DO THIS -
For this exercise, write out exactly, and only, the lines running from the line that contains "import random" through the line that contains "keys = carried.animation_data".

++++++++++

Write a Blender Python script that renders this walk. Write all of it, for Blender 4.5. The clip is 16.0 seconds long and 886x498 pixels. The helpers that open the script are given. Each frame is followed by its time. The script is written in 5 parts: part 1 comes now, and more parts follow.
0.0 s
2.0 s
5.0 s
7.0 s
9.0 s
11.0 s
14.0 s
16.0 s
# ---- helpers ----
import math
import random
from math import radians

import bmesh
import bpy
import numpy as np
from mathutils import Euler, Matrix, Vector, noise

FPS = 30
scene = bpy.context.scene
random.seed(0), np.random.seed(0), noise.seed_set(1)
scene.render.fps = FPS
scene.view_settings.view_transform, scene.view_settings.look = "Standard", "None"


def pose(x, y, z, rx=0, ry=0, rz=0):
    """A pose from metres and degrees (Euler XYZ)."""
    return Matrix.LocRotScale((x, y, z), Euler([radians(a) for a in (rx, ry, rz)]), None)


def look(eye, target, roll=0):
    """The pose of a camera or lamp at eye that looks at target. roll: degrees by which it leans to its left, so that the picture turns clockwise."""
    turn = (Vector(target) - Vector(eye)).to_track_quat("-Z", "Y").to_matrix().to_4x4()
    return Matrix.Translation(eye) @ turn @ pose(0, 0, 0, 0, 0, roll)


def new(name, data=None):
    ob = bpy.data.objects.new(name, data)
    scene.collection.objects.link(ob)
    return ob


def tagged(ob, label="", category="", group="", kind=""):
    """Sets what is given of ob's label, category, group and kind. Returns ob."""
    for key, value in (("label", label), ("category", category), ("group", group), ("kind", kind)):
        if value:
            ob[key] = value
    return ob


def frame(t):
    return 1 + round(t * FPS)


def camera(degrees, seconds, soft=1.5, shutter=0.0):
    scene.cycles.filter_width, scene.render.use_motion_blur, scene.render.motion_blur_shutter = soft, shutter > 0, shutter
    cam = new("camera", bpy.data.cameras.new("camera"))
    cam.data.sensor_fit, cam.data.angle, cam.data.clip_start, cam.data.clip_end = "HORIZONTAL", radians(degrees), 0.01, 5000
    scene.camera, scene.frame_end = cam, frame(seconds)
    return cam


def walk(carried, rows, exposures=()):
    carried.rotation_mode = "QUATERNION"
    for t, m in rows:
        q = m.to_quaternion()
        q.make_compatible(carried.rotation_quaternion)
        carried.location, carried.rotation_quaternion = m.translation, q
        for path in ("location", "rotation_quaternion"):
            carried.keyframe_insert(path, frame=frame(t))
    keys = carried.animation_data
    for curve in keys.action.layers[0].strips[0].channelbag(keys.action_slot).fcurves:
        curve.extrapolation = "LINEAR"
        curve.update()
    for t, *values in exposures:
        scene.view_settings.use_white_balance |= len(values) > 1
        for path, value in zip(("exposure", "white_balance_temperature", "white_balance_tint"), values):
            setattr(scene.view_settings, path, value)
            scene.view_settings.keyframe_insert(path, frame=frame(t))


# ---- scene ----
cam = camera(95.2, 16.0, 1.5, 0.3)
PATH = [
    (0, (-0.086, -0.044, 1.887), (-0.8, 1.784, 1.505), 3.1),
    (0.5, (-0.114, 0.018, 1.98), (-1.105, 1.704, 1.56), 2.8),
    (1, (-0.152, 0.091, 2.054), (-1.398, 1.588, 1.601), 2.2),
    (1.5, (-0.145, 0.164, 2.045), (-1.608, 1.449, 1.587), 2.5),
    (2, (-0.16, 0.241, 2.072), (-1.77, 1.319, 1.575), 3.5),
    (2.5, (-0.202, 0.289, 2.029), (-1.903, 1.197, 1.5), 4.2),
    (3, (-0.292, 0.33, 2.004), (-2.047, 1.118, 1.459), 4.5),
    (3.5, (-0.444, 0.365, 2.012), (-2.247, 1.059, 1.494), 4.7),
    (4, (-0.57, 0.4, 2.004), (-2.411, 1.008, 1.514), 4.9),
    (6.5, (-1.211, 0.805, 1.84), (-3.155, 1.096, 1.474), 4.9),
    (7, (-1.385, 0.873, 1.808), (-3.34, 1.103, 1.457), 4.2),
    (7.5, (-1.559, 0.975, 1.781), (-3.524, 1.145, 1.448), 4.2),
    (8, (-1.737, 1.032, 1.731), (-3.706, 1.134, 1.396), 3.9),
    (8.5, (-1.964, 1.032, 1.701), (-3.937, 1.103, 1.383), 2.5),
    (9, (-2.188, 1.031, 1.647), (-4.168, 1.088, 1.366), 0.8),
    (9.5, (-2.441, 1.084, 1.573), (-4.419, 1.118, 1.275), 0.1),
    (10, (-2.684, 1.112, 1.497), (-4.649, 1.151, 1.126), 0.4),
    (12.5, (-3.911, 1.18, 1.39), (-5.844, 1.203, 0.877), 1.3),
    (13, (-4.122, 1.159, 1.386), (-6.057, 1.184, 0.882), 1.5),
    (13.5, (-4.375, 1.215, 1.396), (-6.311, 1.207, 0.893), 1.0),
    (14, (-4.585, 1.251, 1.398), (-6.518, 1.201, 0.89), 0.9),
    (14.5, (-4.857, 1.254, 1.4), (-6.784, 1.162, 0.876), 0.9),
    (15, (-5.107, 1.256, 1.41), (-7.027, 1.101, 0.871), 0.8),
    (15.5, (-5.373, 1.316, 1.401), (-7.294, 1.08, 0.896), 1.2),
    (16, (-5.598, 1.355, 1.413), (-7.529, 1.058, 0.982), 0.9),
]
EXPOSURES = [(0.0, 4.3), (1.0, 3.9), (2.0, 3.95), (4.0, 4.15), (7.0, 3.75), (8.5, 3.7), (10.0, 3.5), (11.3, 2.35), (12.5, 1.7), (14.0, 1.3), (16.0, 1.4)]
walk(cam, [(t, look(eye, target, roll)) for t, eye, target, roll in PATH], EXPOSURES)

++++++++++

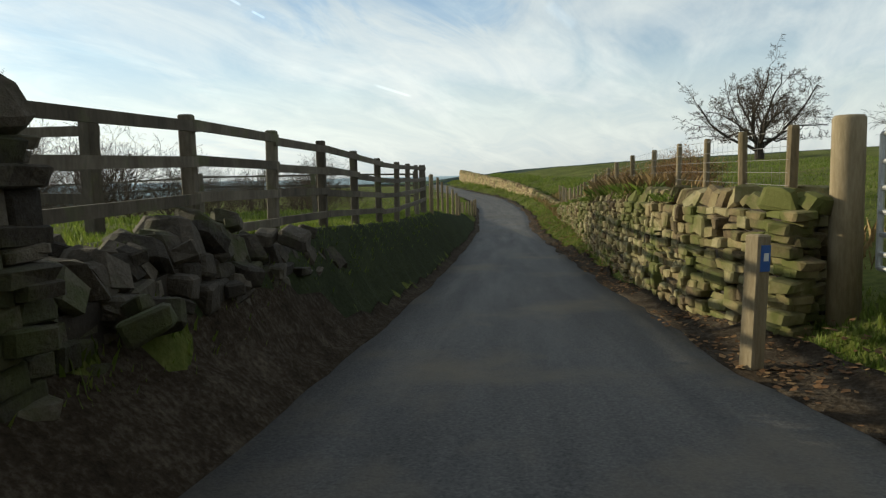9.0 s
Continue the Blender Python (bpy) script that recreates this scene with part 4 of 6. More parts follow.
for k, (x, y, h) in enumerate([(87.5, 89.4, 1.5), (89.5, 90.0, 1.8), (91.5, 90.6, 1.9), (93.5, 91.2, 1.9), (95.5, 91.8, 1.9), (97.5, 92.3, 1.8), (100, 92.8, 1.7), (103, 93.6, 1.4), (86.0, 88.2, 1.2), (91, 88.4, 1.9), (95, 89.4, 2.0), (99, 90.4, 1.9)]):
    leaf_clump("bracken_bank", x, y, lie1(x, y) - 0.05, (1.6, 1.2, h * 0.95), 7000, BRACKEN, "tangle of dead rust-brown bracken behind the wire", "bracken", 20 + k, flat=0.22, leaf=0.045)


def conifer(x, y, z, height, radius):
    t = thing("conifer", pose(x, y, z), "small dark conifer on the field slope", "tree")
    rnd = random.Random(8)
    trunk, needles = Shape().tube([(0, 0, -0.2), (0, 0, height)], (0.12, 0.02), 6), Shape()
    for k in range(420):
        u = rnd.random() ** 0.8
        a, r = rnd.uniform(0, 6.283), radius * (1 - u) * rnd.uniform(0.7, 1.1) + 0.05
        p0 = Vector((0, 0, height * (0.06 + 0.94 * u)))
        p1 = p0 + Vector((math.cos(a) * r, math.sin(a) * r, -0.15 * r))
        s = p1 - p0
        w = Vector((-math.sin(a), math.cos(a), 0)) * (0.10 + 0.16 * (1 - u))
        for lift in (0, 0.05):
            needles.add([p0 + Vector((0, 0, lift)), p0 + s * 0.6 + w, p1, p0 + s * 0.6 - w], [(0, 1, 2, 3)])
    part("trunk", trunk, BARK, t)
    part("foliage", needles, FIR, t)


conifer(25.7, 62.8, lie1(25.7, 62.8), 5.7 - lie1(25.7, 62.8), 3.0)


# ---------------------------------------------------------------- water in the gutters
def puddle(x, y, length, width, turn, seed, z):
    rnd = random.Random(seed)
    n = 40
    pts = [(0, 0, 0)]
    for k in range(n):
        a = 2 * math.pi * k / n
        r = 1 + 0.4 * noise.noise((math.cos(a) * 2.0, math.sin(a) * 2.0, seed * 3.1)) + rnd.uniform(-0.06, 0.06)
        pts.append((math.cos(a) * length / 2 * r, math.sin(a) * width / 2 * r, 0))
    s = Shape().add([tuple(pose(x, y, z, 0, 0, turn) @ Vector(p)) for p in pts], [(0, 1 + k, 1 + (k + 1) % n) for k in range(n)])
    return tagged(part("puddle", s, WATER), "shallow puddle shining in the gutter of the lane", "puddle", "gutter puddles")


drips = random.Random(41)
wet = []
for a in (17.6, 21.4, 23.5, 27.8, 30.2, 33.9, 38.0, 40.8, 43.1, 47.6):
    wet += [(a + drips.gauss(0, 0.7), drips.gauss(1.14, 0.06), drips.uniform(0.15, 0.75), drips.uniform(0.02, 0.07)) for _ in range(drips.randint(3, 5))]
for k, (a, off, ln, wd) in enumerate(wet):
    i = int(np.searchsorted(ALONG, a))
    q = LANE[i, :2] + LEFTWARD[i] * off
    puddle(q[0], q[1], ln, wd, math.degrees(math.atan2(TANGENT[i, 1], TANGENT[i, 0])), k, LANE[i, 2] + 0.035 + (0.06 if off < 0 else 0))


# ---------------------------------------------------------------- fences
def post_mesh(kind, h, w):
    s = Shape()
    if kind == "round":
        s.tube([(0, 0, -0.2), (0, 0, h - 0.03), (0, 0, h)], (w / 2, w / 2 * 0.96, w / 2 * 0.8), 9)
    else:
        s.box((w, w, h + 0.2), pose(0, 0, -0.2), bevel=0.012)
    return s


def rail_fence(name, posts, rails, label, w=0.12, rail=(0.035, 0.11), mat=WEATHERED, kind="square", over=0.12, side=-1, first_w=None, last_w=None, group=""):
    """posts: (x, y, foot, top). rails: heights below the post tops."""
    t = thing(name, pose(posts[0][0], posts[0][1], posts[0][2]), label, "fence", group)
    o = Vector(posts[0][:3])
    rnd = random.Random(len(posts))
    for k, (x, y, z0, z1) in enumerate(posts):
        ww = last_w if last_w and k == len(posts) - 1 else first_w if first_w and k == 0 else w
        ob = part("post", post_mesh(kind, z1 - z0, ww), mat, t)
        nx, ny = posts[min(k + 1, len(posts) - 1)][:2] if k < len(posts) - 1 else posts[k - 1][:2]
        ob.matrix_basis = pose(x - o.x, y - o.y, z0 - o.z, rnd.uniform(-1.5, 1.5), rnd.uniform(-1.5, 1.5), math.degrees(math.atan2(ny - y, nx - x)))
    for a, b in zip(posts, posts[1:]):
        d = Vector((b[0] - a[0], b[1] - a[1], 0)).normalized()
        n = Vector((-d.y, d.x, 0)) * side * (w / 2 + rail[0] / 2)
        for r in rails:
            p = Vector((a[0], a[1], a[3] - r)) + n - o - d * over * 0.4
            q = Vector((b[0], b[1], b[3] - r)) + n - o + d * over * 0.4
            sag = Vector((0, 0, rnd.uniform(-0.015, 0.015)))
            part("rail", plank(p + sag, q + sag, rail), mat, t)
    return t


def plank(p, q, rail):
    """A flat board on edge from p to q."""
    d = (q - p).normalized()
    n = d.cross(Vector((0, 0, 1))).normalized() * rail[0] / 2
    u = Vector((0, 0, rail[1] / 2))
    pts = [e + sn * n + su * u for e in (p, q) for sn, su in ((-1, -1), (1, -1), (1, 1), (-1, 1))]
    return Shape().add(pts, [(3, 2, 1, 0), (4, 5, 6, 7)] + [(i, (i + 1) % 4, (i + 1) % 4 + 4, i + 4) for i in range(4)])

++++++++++

RESPONSE TO THIS TASK -
import random
from math import radians

import bmesh
import bpy
import numpy as np
from mathutils import Euler, Matrix, Vector, noise

FPS = 30
scene = bpy.context.scene
random.seed(0), np.random.seed(0), noise.seed_set(1)
scene.render.fps = FPS
scene.view_settings.view_transform, scene.view_settings.look = "Standard", "None"


def pose(x, y, z, rx=0, ry=0, rz=0):
    """A pose from metres and degrees (Euler XYZ)."""
    return Matrix.LocRotScale((x, y, z), Euler([radians(a) for a in (rx, ry, rz)]), None)


def look(eye, target, roll=0):
    """The pose of a camera or lamp at eye that looks at target. roll: degrees by which it leans to its left, so that the picture turns clockwise."""
    turn = (Vector(target) - Vector(eye)).to_track_quat("-Z", "Y").to_matrix().to_4x4()
    return Matrix.Translation(eye) @ turn @ pose(0, 0, 0, 0, 0, roll)


def new(name, data=None):
    ob = bpy.data.objects.new(name, data)
    scene.collection.objects.link(ob)
    return ob


def tagged(ob, label="", category="", group="", kind=""):
    """Sets what is given of ob's label, category, group and kind. Returns ob."""
    for key, value in (("label", label), ("category", category), ("group", group), ("kind", kind)):
        if value:
            ob[key] = value
    return ob


def frame(t):
    return 1 + round(t * FPS)


def camera(degrees, seconds, soft=1.5, shutter=0.0):
    scene.cycles.filter_width, scene.render.use_motion_blur, scene.render.motion_blur_shutter = soft, shutter > 0, shutter
    cam = new("camera", bpy.data.cameras.new("camera"))
    cam.data.sensor_fit, cam.data.angle, cam.data.clip_start, cam.data.clip_end = "HORIZONTAL", radians(degrees), 0.01, 5000
    scene.camera, scene.frame_end = cam, frame(seconds)
    return cam


def walk(carried, rows, exposures=()):
    carried.rotation_mode = "QUATERNION"
    for t, m in rows:
        q = m.to_quaternion()
        q.make_compatible(carried.rotation_quaternion)
        carried.location, carried.rotation_quaternion = m.translation, q
        for path in ("location", "rotation_quaternion"):
            carried.keyframe_insert(path, frame=frame(t))
    keys = carried.animation_data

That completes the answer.